▶ _To do_:
Show, in full, each line of the data that contains "part".

#### Provided entries

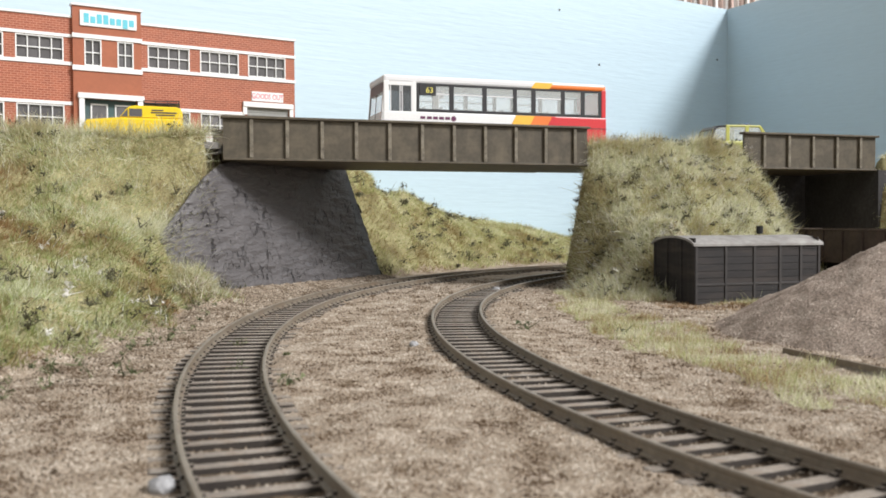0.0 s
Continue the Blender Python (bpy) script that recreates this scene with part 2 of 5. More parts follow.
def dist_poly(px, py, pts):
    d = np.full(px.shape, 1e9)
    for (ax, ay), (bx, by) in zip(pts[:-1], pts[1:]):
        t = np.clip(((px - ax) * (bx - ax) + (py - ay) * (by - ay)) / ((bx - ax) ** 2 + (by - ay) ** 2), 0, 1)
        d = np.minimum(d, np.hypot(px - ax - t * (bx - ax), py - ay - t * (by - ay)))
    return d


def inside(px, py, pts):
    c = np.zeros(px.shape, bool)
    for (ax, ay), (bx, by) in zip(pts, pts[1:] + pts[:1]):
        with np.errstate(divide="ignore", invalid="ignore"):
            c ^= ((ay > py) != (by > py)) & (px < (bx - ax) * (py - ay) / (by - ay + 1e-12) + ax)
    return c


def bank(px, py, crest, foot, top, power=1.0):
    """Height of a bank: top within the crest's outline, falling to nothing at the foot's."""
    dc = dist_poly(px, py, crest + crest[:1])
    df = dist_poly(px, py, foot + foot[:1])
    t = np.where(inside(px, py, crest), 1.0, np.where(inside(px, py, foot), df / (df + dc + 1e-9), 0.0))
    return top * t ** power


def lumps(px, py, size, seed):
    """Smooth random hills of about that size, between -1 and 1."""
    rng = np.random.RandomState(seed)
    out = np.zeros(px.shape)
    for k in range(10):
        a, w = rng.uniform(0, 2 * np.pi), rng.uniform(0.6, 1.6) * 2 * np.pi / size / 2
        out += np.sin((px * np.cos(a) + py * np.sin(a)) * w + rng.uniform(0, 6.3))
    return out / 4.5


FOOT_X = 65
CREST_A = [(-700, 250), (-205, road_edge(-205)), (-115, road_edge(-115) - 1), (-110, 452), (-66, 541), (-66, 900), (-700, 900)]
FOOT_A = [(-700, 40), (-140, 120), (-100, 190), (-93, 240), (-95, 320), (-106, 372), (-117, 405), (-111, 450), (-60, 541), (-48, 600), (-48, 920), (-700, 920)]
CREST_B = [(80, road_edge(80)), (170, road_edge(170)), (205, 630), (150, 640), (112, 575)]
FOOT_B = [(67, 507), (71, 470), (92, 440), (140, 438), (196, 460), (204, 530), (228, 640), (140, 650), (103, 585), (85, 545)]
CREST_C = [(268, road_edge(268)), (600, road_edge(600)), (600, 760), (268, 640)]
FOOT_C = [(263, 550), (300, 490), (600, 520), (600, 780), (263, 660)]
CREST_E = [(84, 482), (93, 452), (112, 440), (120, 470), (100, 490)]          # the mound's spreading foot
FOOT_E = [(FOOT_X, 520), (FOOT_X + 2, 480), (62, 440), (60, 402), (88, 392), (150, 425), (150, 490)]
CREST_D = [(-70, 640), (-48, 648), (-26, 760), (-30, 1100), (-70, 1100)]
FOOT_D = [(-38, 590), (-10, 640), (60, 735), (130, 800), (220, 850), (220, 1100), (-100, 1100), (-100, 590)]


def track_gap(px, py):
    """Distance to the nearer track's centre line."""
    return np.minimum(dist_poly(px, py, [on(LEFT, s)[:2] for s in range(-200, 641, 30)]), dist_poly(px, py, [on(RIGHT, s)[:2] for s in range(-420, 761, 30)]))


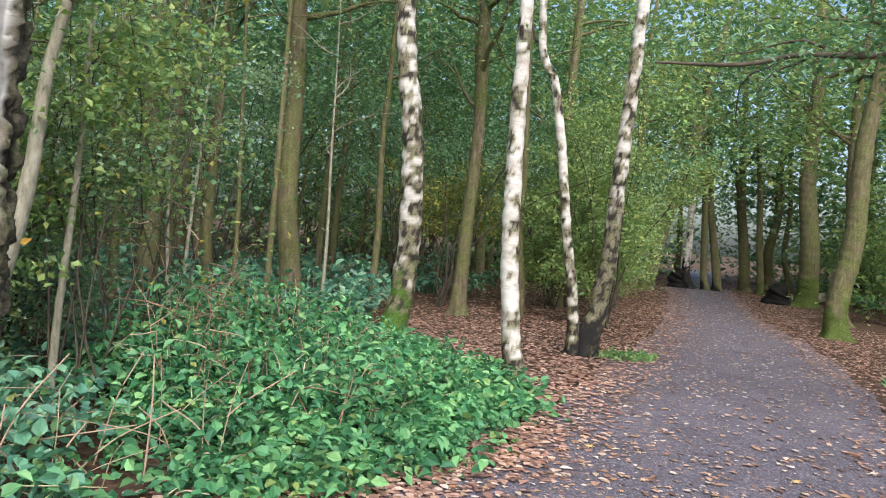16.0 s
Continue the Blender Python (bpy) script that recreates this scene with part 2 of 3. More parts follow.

########

▶ _Solution for this problem_:
Continue the Blender Python (bpy) script that recreates this scene with part 2 of 5. More parts follow.
Continue the Blender Python (bpy) script that recreates this scene with part 2 of 3. More parts follow.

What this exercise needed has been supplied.